Some of my best teammates at work were former college athletes. Call it a bias, but as the former college mascot, I was convinced there was a pattern. So many of them shared common traits: a stronger willingness to hustle, a more holistic respect for teams, and a deeper commitment to fine tuning muscles/skills.
As a father of four sons, I have spent very close to Malcolm Gladwell’s required 10,000 hours coaching youth sports teams to get me to that tipping point. Over the years I have learned a lot, and I have shaped those learnings into a model that helps younger athletes understand other younger athletes.
Whether it was a winning team or a losing team, a high-level club team or a simple recreational team, this model kept playing out.

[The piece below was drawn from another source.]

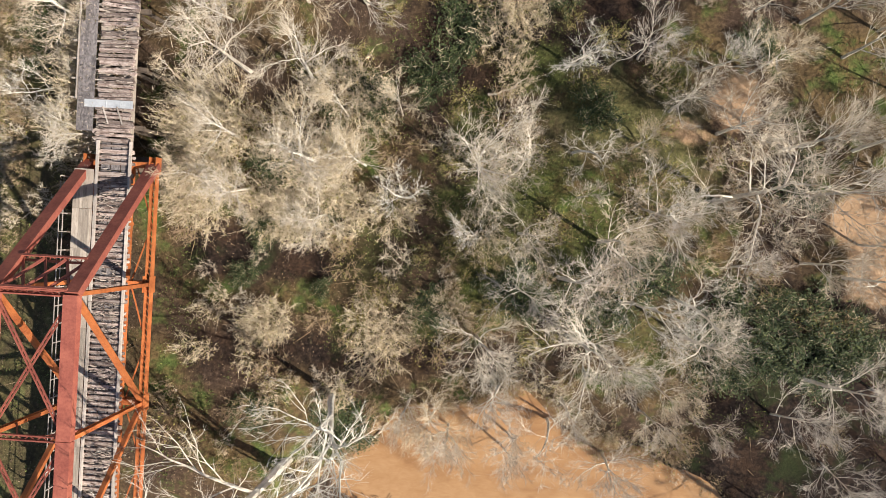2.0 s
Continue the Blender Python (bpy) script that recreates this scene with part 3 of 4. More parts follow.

The model is simple, in sports there are three different kids you will play against:
- First, athletes who play to play; they want to have fun and make friends along the way.
- Second, athletes who play to win; they keep score and want to make the playoffs.
- And finally, athletes who play to crush; they want to dominate and take your lunch money.
As I’ve introduced this thinking to others, they can nicely fit athletes they know into each of the three buckets. Important to note, however, is this label is about how they show up in sports competitions and may or may not be how they operate outside of that. It doesn’t define them as good or bad.
The root of all this was their hunger to compete and their definition of winning. As a sports coach, I’ve shared that this level of focus comes from within. As a father, I’ve shared it’s about setting goals and balancing that with what brings you joy. It’s really a pattern of how people showcase their superpowers.
This play to play/win/crush model absolutely does cross over to how we work in the professional world.
Earlier in my career, I thought I had to out-hustle, out-smart, and out-perform the people around me to get ahead and win. While there is some truth to that, I quickly realized that this approach doesn’t always create followership or promote collaboration.
Thanks to mentors, managers and being kicked in the shins, I adjusted — and that’s when I saw more momentum in my productivity, my influence, and my career. My reinvention was about reframing what winning meant.
There’s a reason so many kids drop a sport at age 12. There’s a reason so many founders of start-ups end up abandoning them. There’s a reason why some people stay at the same organization for twenty years. There’s a reason why certain sales reps will drive incredibly hard to bulldoze a quota. It’s about what their superpower is, what brings them joy, and what their goal is.
Growth demands reinvention! Self-aware leaders reflect on those levers (superpowers, joy, and goals) and align them with how they want to play. That’s the power of being intentional.